§ **Data**:
________________
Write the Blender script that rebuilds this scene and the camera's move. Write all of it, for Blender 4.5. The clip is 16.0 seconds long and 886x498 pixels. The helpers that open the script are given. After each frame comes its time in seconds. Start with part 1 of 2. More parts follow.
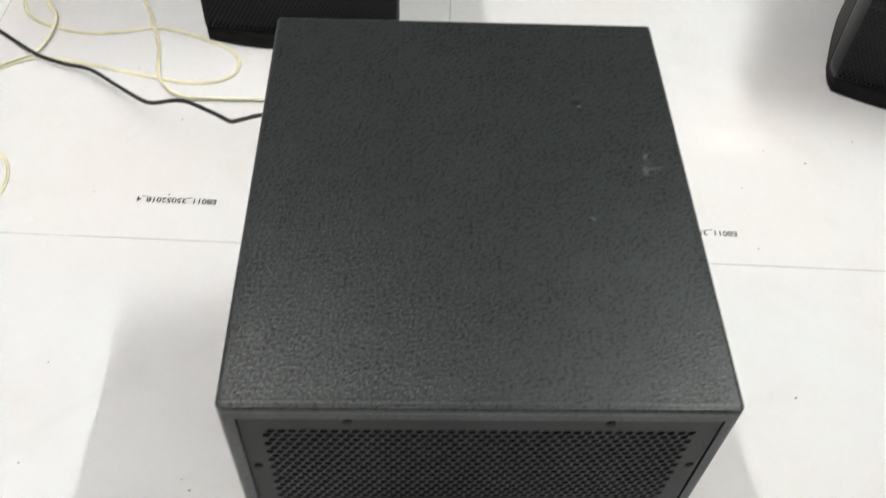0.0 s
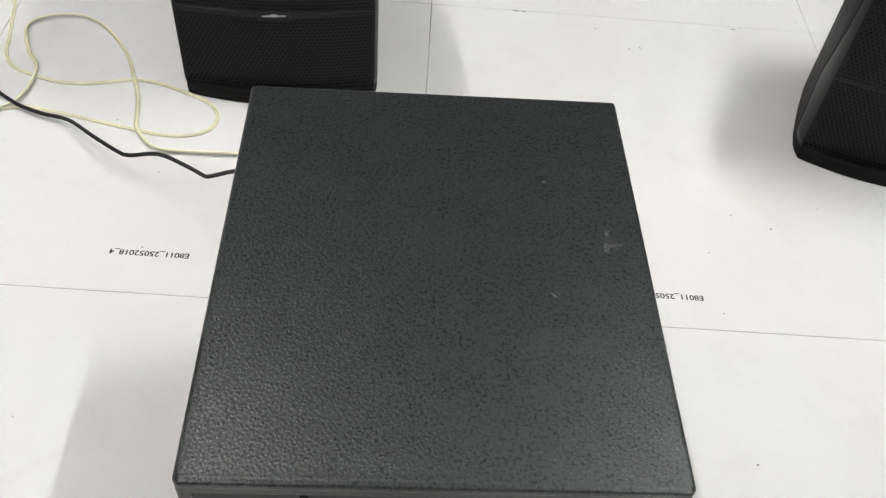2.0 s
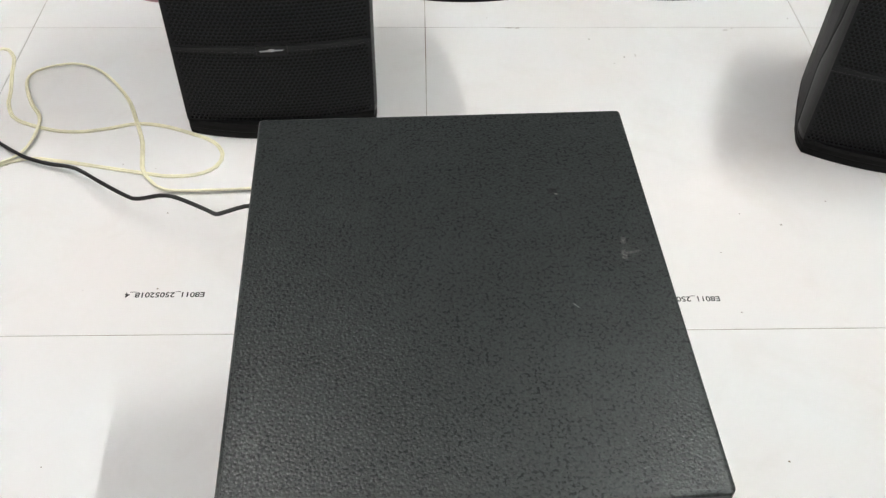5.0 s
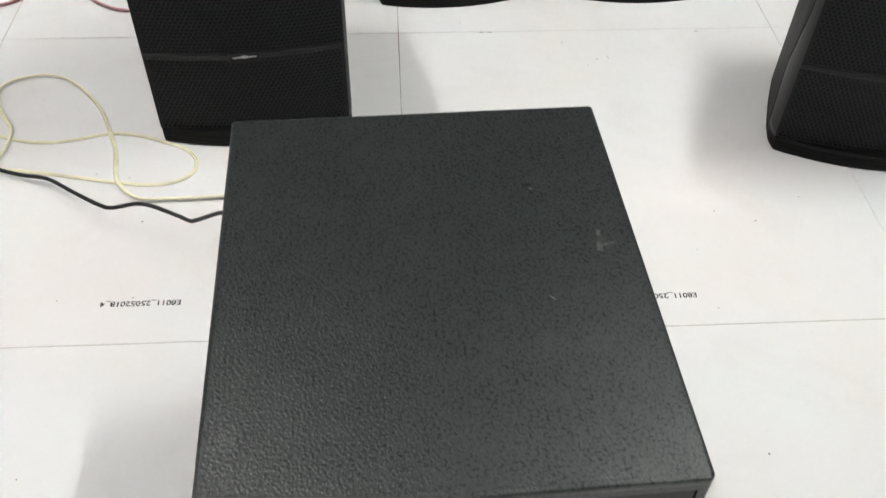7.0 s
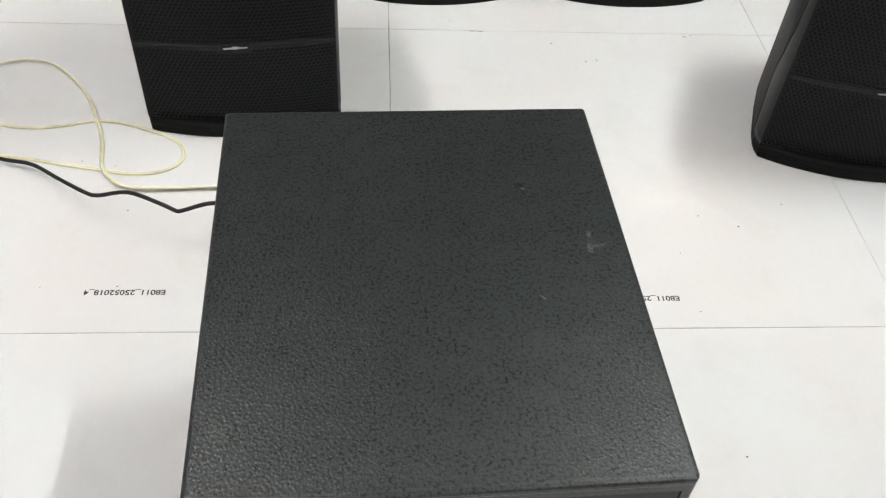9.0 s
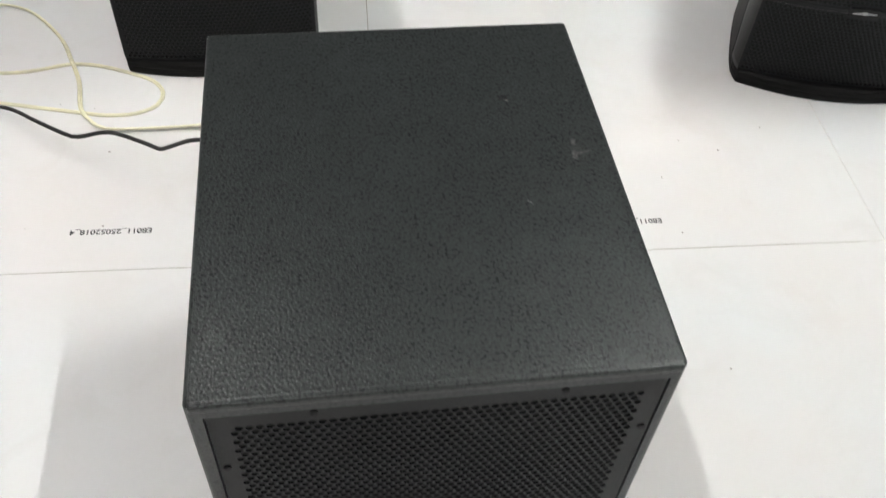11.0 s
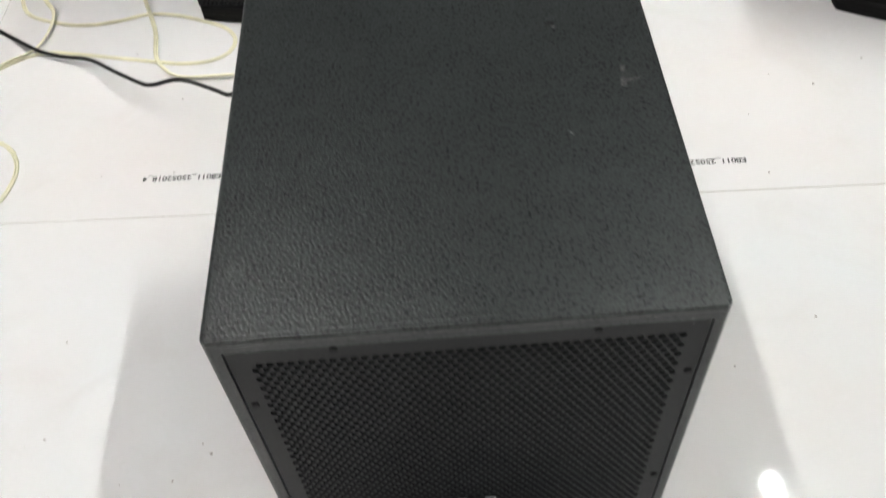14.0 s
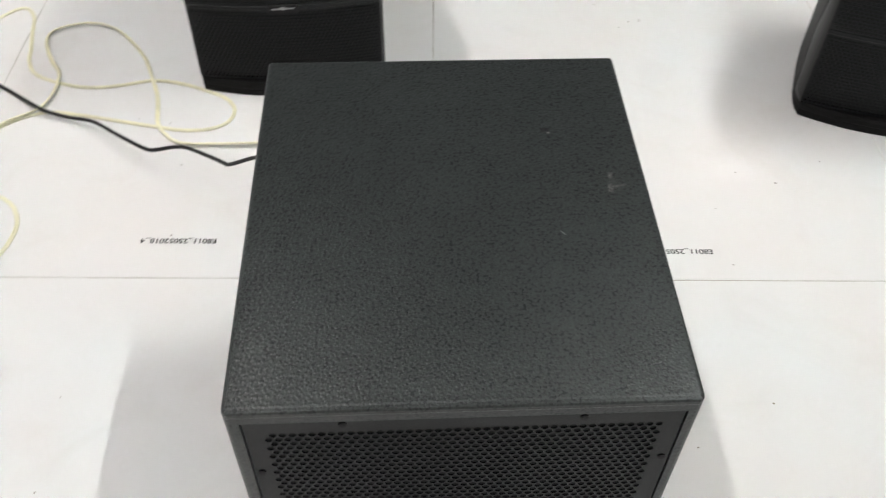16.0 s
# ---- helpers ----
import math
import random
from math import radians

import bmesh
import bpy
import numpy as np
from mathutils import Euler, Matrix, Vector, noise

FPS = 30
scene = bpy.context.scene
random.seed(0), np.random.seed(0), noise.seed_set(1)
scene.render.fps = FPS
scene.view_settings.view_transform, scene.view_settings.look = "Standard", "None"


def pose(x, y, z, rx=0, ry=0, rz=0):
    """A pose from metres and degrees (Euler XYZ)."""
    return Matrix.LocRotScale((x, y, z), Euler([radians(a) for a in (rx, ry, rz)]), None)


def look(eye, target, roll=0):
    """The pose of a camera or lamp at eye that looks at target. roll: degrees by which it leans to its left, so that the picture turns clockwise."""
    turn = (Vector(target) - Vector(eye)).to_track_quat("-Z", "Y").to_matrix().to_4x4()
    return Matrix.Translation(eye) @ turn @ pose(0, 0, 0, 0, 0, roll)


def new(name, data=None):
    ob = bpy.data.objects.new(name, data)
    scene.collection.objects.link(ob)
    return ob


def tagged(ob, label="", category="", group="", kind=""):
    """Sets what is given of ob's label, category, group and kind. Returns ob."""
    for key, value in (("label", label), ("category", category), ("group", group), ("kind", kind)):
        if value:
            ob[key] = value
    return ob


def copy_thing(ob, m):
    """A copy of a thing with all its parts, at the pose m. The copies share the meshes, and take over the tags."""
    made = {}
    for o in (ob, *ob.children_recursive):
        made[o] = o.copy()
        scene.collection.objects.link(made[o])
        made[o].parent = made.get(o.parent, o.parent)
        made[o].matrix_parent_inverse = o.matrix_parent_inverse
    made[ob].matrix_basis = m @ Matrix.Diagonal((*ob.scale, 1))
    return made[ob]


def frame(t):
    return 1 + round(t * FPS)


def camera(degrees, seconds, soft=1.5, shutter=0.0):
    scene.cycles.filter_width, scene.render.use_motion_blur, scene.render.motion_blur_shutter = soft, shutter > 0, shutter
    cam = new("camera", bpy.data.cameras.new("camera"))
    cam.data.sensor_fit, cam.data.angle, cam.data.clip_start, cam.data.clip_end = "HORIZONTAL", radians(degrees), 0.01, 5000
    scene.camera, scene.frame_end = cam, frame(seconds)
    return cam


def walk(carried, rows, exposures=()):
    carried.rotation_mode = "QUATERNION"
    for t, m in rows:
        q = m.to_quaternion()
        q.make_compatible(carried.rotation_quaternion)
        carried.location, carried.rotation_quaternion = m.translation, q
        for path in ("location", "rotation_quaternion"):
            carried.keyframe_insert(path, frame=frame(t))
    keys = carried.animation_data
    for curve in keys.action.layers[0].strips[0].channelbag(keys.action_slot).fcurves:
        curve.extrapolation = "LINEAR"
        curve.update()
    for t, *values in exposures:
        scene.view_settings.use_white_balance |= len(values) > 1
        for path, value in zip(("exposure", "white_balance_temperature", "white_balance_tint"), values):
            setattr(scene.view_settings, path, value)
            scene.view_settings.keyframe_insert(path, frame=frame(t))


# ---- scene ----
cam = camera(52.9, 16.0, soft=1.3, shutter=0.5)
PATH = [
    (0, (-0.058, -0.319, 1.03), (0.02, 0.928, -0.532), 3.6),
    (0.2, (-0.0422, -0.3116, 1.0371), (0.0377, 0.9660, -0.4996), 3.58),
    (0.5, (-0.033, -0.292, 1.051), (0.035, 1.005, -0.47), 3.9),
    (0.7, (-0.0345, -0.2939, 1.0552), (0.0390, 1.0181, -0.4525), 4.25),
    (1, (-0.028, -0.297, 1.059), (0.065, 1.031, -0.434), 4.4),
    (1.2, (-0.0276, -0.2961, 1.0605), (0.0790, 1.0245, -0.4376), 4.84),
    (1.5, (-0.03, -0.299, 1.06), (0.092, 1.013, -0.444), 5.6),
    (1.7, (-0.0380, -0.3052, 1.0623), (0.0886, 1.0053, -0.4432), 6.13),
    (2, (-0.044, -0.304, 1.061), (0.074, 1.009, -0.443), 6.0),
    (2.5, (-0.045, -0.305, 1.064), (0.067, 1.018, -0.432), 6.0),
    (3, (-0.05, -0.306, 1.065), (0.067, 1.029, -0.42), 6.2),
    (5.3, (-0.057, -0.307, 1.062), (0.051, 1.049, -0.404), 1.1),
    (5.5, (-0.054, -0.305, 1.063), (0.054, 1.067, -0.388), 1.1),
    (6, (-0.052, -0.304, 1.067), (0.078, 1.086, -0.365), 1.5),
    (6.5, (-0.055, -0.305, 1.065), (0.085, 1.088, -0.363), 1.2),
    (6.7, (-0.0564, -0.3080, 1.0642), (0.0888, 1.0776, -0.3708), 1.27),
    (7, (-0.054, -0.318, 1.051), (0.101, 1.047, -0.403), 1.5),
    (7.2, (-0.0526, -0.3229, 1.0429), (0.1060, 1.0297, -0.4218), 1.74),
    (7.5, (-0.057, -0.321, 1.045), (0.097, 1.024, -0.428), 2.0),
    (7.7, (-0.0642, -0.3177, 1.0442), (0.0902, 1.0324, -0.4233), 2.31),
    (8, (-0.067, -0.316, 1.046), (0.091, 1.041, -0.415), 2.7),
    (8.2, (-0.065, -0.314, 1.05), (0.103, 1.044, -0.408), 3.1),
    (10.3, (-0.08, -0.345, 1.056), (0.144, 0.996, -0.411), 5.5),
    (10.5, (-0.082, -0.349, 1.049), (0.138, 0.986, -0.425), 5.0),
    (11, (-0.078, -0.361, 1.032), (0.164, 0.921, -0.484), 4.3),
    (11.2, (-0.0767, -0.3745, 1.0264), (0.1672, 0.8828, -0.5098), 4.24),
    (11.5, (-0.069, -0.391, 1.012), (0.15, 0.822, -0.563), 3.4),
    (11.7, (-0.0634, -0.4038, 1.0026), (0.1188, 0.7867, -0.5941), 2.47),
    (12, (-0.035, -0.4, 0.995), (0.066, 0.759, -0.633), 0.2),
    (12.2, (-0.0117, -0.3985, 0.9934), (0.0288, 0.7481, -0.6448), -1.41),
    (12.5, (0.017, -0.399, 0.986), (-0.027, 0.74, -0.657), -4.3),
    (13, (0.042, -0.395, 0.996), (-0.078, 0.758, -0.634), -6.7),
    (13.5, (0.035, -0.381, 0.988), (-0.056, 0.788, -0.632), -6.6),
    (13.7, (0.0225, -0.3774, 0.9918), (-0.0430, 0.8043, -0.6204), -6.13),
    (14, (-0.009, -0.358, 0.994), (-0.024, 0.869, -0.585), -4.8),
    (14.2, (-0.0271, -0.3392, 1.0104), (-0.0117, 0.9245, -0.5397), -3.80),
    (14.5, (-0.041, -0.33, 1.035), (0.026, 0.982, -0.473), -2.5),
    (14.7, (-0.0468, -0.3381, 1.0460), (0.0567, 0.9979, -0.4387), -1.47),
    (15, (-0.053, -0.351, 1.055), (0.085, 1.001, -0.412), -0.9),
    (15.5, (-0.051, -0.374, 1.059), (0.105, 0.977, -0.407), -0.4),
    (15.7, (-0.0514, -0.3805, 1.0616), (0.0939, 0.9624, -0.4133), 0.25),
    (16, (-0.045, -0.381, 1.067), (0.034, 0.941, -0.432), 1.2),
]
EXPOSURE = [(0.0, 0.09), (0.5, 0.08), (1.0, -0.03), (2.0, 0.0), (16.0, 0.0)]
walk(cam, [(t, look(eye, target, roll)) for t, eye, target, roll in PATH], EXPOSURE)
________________
§ **Problem details**: Exactly repeat the lines from the line with "q = m.to_quaternion()" to the line with "scene.view_settings.keyframe_insert(path, frame=frame(t))", including both, and output nothing else.

§ **Response to this exercise**:
        q = m.to_quaternion()
        q.make_compatible(carried.rotation_quaternion)
        carried.location, carried.rotation_quaternion = m.translation, q
        for path in ("location", "rotation_quaternion"):
            carried.keyframe_insert(path, frame=frame(t))
    keys = carried.animation_data
    for curve in keys.action.layers[0].strips[0].channelbag(keys.action_slot).fcurves:
        curve.extrapolation = "LINEAR"
        curve.update()
    for t, *values in exposures:
        scene.view_settings.use_white_balance |= len(values) > 1
        for path, value in zip(("exposure", "white_balance_temperature", "white_balance_tint"), values):
            setattr(scene.view_settings, path, value)
            scene.view_settings.keyframe_insert(path, frame=frame(t))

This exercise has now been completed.